◆ WHAT TO DO
Where a line in the listing contains the string "Blender", copy that line out.

◆ TASK INPUTS
★ ★ ★ ★ ★

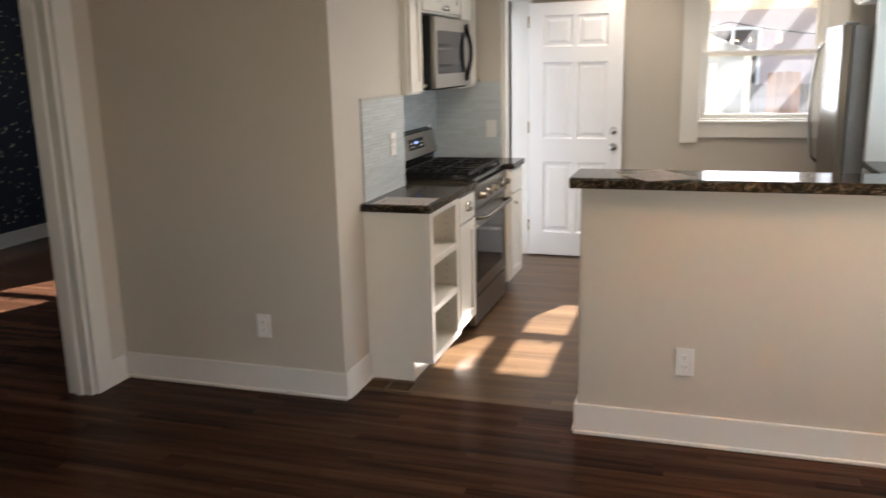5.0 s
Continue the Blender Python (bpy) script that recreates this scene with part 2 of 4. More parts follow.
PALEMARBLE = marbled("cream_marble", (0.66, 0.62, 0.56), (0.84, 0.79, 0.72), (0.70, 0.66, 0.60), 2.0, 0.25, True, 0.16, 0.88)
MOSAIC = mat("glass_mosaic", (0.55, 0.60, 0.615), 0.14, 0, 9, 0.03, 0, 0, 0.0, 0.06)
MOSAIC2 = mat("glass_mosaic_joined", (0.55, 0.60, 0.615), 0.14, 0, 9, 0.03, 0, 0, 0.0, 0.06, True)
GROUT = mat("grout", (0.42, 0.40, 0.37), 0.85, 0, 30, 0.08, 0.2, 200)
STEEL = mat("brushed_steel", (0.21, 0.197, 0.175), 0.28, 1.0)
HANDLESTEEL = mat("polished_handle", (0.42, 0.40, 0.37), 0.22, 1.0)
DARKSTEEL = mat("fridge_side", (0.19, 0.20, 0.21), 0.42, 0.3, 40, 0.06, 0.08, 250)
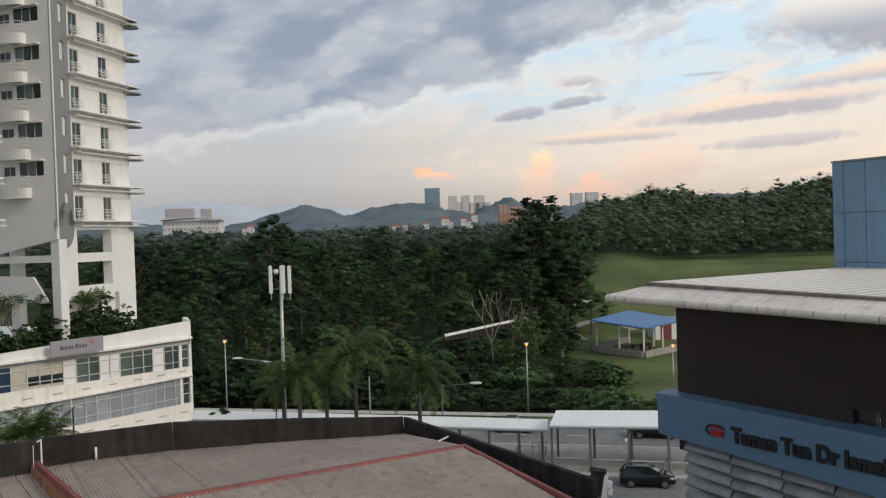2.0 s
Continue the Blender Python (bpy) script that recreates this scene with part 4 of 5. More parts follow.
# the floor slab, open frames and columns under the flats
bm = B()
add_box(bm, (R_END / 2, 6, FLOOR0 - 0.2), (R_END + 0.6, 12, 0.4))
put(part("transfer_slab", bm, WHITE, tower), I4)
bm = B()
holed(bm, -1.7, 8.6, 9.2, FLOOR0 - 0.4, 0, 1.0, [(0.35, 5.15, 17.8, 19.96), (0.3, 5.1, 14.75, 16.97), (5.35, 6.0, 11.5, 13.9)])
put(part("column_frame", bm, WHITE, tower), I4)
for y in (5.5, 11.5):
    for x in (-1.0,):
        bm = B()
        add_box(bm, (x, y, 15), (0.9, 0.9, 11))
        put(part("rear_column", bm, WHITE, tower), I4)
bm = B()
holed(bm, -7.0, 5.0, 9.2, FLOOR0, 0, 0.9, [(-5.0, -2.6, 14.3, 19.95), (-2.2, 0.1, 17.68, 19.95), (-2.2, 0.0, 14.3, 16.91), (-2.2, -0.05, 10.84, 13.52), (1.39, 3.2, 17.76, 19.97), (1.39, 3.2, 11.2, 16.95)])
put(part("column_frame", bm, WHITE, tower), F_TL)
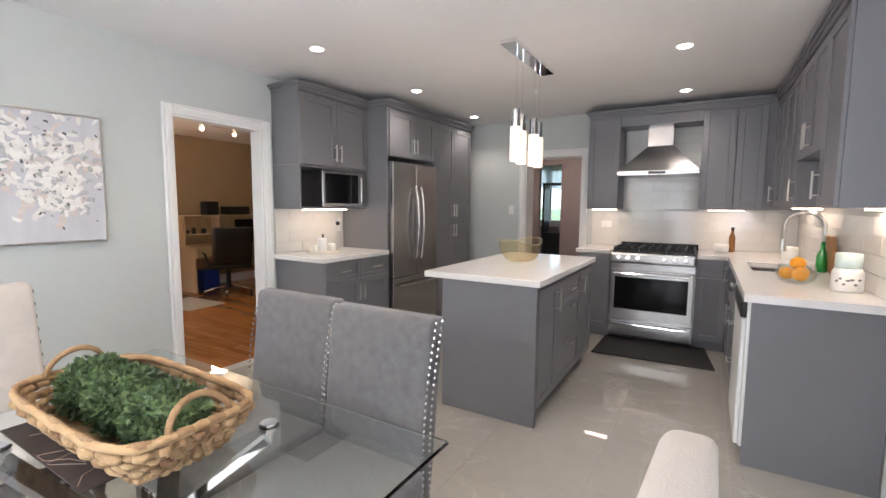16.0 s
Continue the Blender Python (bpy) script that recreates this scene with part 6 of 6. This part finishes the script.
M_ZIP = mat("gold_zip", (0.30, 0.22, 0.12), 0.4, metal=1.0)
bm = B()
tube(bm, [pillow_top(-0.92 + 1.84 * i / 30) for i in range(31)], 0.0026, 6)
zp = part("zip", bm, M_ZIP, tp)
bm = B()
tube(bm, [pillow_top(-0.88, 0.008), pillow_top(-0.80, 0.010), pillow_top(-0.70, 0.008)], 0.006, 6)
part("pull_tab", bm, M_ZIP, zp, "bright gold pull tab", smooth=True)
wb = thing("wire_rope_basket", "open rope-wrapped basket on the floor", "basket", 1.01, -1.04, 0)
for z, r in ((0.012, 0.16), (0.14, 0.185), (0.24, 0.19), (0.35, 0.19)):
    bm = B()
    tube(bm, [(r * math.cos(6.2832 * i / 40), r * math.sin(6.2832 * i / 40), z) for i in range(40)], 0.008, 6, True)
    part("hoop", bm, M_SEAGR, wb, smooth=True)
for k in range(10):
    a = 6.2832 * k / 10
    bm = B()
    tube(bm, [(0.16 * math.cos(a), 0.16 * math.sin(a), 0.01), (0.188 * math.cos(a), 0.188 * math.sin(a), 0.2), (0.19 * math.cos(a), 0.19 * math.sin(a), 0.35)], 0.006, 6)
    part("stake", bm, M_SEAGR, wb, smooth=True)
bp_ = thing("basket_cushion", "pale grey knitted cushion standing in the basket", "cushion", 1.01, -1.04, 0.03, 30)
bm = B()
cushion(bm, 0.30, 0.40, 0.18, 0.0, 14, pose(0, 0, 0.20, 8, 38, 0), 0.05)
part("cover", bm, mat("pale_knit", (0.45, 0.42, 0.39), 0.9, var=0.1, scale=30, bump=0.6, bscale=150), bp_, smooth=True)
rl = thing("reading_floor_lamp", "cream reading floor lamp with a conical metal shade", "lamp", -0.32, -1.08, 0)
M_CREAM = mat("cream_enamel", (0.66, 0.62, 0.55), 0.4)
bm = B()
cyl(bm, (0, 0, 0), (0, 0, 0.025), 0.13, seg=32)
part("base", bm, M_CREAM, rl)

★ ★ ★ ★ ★

◆ FINAL RESULT
Continue the Blender Python (bpy) script that recreates this scene with part 2 of 4. More parts follow.
Continue the Blender Python (bpy) script that recreates this scene with part 4 of 5. More parts follow.
Continue the Blender Python (bpy) script that recreates this scene with part 6 of 6. This part finishes the script.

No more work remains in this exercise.